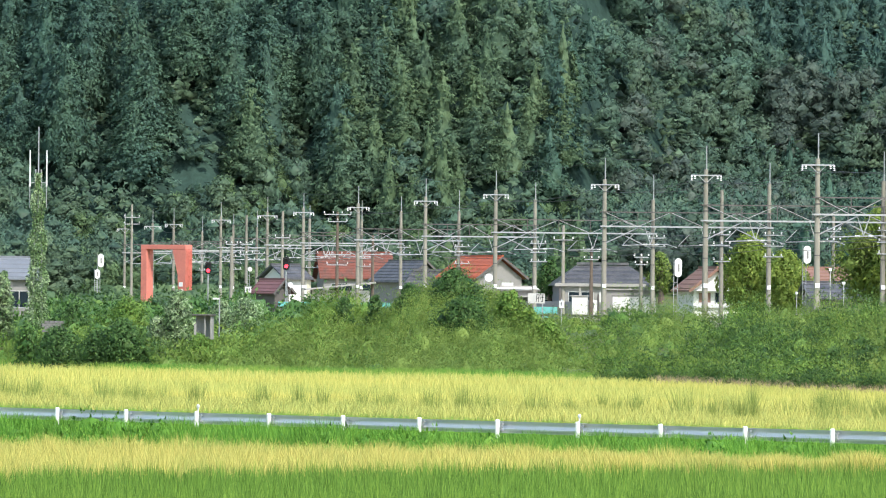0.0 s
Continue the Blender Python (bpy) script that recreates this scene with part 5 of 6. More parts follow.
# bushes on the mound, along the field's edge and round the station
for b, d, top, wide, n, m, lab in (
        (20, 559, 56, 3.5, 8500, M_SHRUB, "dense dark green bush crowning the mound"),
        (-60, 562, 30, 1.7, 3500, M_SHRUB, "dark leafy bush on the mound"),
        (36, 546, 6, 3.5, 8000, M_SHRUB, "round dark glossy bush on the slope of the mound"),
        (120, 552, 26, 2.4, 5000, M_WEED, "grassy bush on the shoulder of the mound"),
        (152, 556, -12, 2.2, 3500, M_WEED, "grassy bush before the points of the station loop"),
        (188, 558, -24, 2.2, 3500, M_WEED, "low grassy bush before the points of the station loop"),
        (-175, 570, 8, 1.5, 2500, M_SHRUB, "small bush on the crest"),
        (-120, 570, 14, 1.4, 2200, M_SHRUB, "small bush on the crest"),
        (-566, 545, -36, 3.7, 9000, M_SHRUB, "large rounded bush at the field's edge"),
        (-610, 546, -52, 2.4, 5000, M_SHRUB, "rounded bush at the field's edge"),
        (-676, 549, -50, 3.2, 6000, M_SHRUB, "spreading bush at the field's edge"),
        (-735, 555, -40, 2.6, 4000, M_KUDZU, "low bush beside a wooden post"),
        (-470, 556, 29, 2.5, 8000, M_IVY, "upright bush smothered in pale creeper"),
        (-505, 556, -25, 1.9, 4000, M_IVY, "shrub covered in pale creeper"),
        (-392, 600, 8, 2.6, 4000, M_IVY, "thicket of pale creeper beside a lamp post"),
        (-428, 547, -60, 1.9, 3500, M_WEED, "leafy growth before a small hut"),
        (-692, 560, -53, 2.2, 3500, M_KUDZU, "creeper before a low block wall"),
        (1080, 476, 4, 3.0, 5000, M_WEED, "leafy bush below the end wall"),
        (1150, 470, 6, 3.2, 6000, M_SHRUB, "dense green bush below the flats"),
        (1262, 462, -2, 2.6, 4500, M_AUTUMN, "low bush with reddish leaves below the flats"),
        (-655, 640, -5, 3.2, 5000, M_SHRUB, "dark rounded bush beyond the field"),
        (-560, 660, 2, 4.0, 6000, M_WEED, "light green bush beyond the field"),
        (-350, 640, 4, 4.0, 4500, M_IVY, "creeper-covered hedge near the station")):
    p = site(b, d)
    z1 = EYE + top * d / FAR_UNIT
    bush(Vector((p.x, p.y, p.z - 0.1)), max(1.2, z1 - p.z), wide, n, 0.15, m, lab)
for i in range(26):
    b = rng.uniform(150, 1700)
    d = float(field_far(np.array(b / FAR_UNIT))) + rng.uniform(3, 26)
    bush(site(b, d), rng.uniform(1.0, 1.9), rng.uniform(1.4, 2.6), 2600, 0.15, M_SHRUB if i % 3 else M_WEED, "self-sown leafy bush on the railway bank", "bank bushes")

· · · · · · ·

- WORK TO BE COMPLETED
Copy every line above word for word and exclude the pictures.

- RESULT OF THIS EXERCISE
0.0 s
Continue the Blender Python (bpy) script that recreates this scene with part 5 of 6. More parts follow.
# bushes on the mound, along the field's edge and round the station
for b, d, top, wide, n, m, lab in (
        (20, 559, 56, 3.5, 8500, M_SHRUB, "dense dark green bush crowning the mound"),
        (-60, 562, 30, 1.7, 3500, M_SHRUB, "dark leafy bush on the mound"),
        (36, 546, 6, 3.5, 8000, M_SHRUB, "round dark glossy bush on the slope of the mound"),
        (120, 552, 26, 2.4, 5000, M_WEED, "grassy bush on the shoulder of the mound"),
        (152, 556, -12, 2.2, 3500, M_WEED, "grassy bush before the points of the station loop"),
        (188, 558, -24, 2.2, 3500, M_WEED, "low grassy bush before the points of the station loop"),
        (-175, 570, 8, 1.5, 2500, M_SHRUB, "small bush on the crest"),
        (-120, 570, 14, 1.4, 2200, M_SHRUB, "small bush on the crest"),
        (-566, 545, -36, 3.7, 9000, M_SHRUB, "large rounded bush at the field's edge"),
        (-610, 546, -52, 2.4, 5000, M_SHRUB, "rounded bush at the field's edge"),
        (-676, 549, -50, 3.2, 6000, M_SHRUB, "spreading bush at the field's edge"),
        (-735, 555, -40, 2.6, 4000, M_KUDZU, "low bush beside a wooden post"),
        (-470, 556, 29, 2.5, 8000, M_IVY, "upright bush smothered in pale creeper"),
        (-505, 556, -25, 1.9, 4000, M_IVY, "shrub covered in pale creeper"),
        (-392, 600, 8, 2.6, 4000, M_IVY, "thicket of pale creeper beside a lamp post"),
        (-428, 547, -60, 1.9, 3500, M_WEED, "leafy growth before a small hut"),
        (-692, 560, -53, 2.2, 3500, M_KUDZU, "creeper before a low block wall"),
        (1080, 476, 4, 3.0, 5000, M_WEED, "leafy bush below the end wall"),
        (1150, 470, 6, 3.2, 6000, M_SHRUB, "dense green bush below the flats"),
        (1262, 462, -2, 2.6, 4500, M_AUTUMN, "low bush with reddish leaves below the flats"),
        (-655, 640, -5, 3.2, 5000, M_SHRUB, "dark rounded bush beyond the field"),
        (-560, 660, 2, 4.0, 6000, M_WEED, "light green bush beyond the field"),
        (-350, 640, 4, 4.0, 4500, M_IVY, "creeper-covered hedge near the station")):
    p = site(b, d)
    z1 = EYE + top * d / FAR_UNIT
    bush(Vector((p.x, p.y, p.z - 0.1)), max(1.2, z1 - p.z), wide, n, 0.15, m, lab)
for i in range(26):
    b = rng.uniform(150, 1700)
    d = float(field_far(np.array(b / FAR_UNIT))) + rng.uniform(3, 26)
    bush(site(b, d), rng.uniform(1.0, 1.9), rng.uniform(1.4, 2.6), 2600, 0.15, M_SHRUB if i % 3 else M_WEED, "self-sown leafy bush on the railway bank", "bank bushes")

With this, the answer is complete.